As for Terry Nasdasdi, Whiteside explains, “He listened to a lot of Ronnie McCoury and David Grisman. He’s also influenced by Big Bill Broonzy and Huddy Ledbetter, some of those early guitar players, which really comes out in his mandolin playing.”
The band’s fiddle player, Tony Michael, has been playing around the Edmonton area for many years and is a legend in that music scene according to Whiteside. He continues, “He ran into our guitar player at a music shop, had heard about our band and asked if he could join us. We were happy to have him and he has more talent than I can shake a stick at. He’s an incredible fit into the band and it’s always great to have a fiddle player.”
Writing songs is a matter of sitting down and working through them for the band. Whiteside and the band have started to focus on arrangements that emphasize the push and pull in the music. He says, “We’ll sit together as a band every Sunday and practice for two hours. We’ll work up a song over those two hours and then we’ll just play until it’s something that we enjoy playing and hopefully people will enjoy listening to it!”

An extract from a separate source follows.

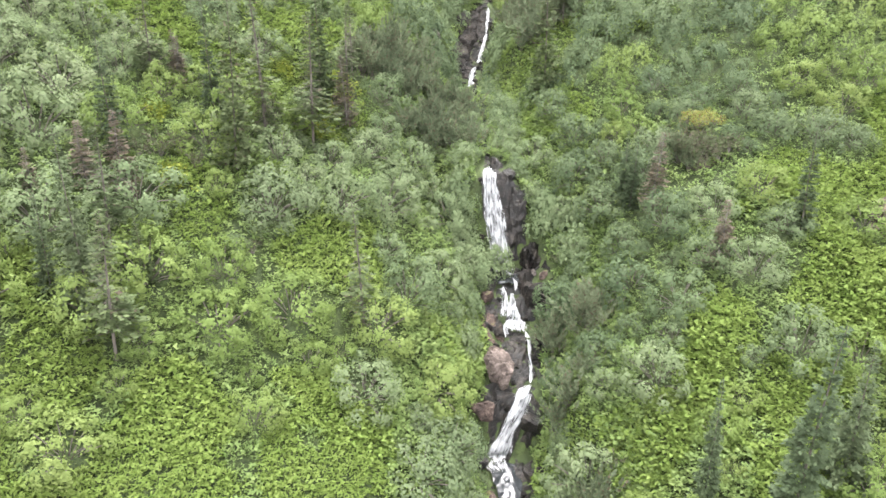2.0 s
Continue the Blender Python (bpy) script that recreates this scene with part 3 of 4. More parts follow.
def deeper(x, y):
    """Where the bushes take the darker leaf colour: in patches, mostly on the stream's +x side."""
    d = x - creek_x(y)
    return soft_noise(x, y, 9, 37) + .36 * smooth(4, 9, d) * smooth(36, 46, y) * (1 - smooth(92, 104, y)) + .14 * smooth(4, 8, d) * smooth(54, 60, y) * (1 - smooth(84, 92, y)) > .68


ALDER_NEAR = [alder_form(100 + i, 1650, .135) for i in range(6)]
ALDER_REST = [alder_form(150 + i, 620, .205)[0] for i in range(6)]
ALDER_REST_BIG = [alder_form(180 + i, 1500, .135)[0] for i in range(6)]
ALDER_MID = [alder_form(200 + i, 430, .25)[0] for i in range(6)]
ALDER_MID_BIG = [alder_form(230 + i, 950, .17)[0] for i in range(6)]
ALDER_FAR = [alder_form(300 + i, 170, .42)[0] for i in range(5)]
BUSH = 1.62     # radius of a bush of size 1

near_forms = []
for i, (leafs, lobes) in enumerate(ALDER_NEAR):
    stems = sticks([((0, 0, -.3), c * (.55, .55, .55)) for c in lobes] + [(c * (.55, .55, .55), c) for c in lobes], .035, .018, BARK, "branching", 3)
    near_forms.append((stems, leaf_mesh("foliage", leafs, (ALDER_LIGHT, ALDER, ALDER, ALDER_LIGHT, ALDER_DEEP, ALDER_DEEP)[i])))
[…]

The musical world can be fickle and bluegrass is going through a dry spell in Whiteside’s view. After the popularity of “O Brother, Where Art Thou?” in the year 2000, some festivals and venues have closed up but as he explains, “We’ve sat and talked and we don’t want to sell ourselves short so we’re not going to travel somewhere to play for $200 at this point in our lives. If the only thing we do is get together every Sunday and play for two hours, we’re happy with doing that.”
The band has recorded one album with the help of Eric Uglam and Whiteside says that they’ve talked about going back into the studio but have concluded that the market’s a little tough for them to sell well. They also recorded a radio show and podcast called The Big Rock Beer Hour for about a year and now Whiteside has a radio show on the Edmonton community radio station CJSR.
Finding inspiration is easy for people as fanatical about the music as the BixMix Boys band members. The close knit bluegrass community has been a big part of that inspiration. Whiteside points out, “It’s such a small community that you can actually talk with your heroes still. I am nowhere near the level of those guys but they treat you like you’re at that level. They’re more than willing to sit with you and share some of their secrets with you or just sit and have a beer with you.”